Comment by bsnnkv
Comment by bsnnkv 16 hours ago
> And that's also where the magic lies because it's that very process of engaging with content and deciding whether or not it has value to you that makes using an RSS reader a better experience and one where you own your attention.
Back when RSS was more popular, the tyranny of never-ending backlogs was a topic that was discussed somewhat regularly, but it gets glossed over a little these days since RSS talk is naturally enclosed within a layer of nostalgia
For a few years now my approach has basically been "read it now or read it never" - this means that my RSS feeds are typically empty and I never save anything to "read it later" queues
If it's something I'm supposed to read, it'll probably be resurfaced one way or another (or maybe it won't, and that's fine too) at a later time when I'm immediately ready to pick up what is being put down
RSS came of age in a very different time, when the world of computing was more, for lack of a better term, workstation-centric. People wanted RSS clients that were similar to email clients, or maybe even integrated directly into the email client, and they had this idea that they should 'catch up' on everything that was published since their last session, almost like it was a job.
Nowadays people have an implicit understanding that the net is vast and infinite, it's beyond the ability of one man to fully catch up, and you're just tuning into a slice of the data stream.
RSS clients never really departed from their roots of showing reverse chronological lists of all the posts, but this UI loses usefulness when the data stream gets too big. Commercial social media saw an opportunity and decided to make the algorithm that arranges the feed totally opaque - with that achieved, they proceeded to auction off each spot in it and get rich. Even worse than the reverse chronological firehose.

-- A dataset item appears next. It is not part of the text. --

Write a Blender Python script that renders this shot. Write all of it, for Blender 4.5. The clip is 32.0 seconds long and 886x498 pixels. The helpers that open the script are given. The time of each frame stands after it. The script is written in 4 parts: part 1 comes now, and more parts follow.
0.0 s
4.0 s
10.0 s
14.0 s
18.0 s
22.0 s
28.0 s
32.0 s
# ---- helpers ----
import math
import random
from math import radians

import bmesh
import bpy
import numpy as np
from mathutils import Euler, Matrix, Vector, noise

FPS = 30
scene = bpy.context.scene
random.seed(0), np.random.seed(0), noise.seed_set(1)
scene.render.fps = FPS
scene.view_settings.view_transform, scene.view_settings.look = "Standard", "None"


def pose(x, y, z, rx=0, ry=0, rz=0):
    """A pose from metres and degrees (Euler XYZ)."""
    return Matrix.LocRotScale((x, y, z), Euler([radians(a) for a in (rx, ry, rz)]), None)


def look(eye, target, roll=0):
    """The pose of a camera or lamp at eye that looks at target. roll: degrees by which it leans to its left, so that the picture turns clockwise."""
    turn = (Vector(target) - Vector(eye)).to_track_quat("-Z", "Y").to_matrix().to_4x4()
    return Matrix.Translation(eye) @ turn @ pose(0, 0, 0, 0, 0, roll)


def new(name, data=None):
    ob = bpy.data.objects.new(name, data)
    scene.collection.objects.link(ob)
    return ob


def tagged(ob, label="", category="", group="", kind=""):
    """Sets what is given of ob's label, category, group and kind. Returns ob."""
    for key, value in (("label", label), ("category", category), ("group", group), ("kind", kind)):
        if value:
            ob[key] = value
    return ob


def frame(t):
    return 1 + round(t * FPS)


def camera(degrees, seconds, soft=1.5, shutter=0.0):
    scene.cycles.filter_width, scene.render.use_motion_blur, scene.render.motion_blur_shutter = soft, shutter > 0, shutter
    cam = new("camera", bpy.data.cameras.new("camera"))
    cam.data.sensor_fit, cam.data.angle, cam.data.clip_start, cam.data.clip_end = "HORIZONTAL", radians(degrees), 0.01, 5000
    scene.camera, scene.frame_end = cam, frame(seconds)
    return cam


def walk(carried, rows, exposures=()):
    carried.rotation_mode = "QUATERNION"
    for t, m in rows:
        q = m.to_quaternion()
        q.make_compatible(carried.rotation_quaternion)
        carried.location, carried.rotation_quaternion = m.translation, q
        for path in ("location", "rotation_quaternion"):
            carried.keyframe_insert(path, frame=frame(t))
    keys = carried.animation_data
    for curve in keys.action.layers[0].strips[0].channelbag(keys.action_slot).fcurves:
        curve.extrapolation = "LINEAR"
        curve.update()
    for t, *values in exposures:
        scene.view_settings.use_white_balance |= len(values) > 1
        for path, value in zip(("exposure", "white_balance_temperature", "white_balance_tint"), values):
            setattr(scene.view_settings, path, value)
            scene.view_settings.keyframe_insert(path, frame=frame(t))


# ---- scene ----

What we lack is a presentation that is actually good! I don't have the answer. One thing I want to experiment with, though, is digests. I use a straight reverse chronological UI that aggregates all my items in all my feeds. One thing I noticed is that this ends up wildly biased toward feeds that have lots of posts, like news aggregator websites, or Reddit. Anyone who's foolish enough to work hard and produce wonderful long form content with less frequency, gets lost in the firehose, which may tell us a lot about how the collapse-in-progress of our civilization got started. I have no idea how to solve this and do better than the UIs and algorithms that rule the world today. I do have it on my todo list to try a digest style UI - like perhaps each website gets one entry per day in my feed, and if they made multiple posts on that day, those are represented as multiple small title links in a compact format. Whereas a less frequent poster might even get an excerpt along with their title or something.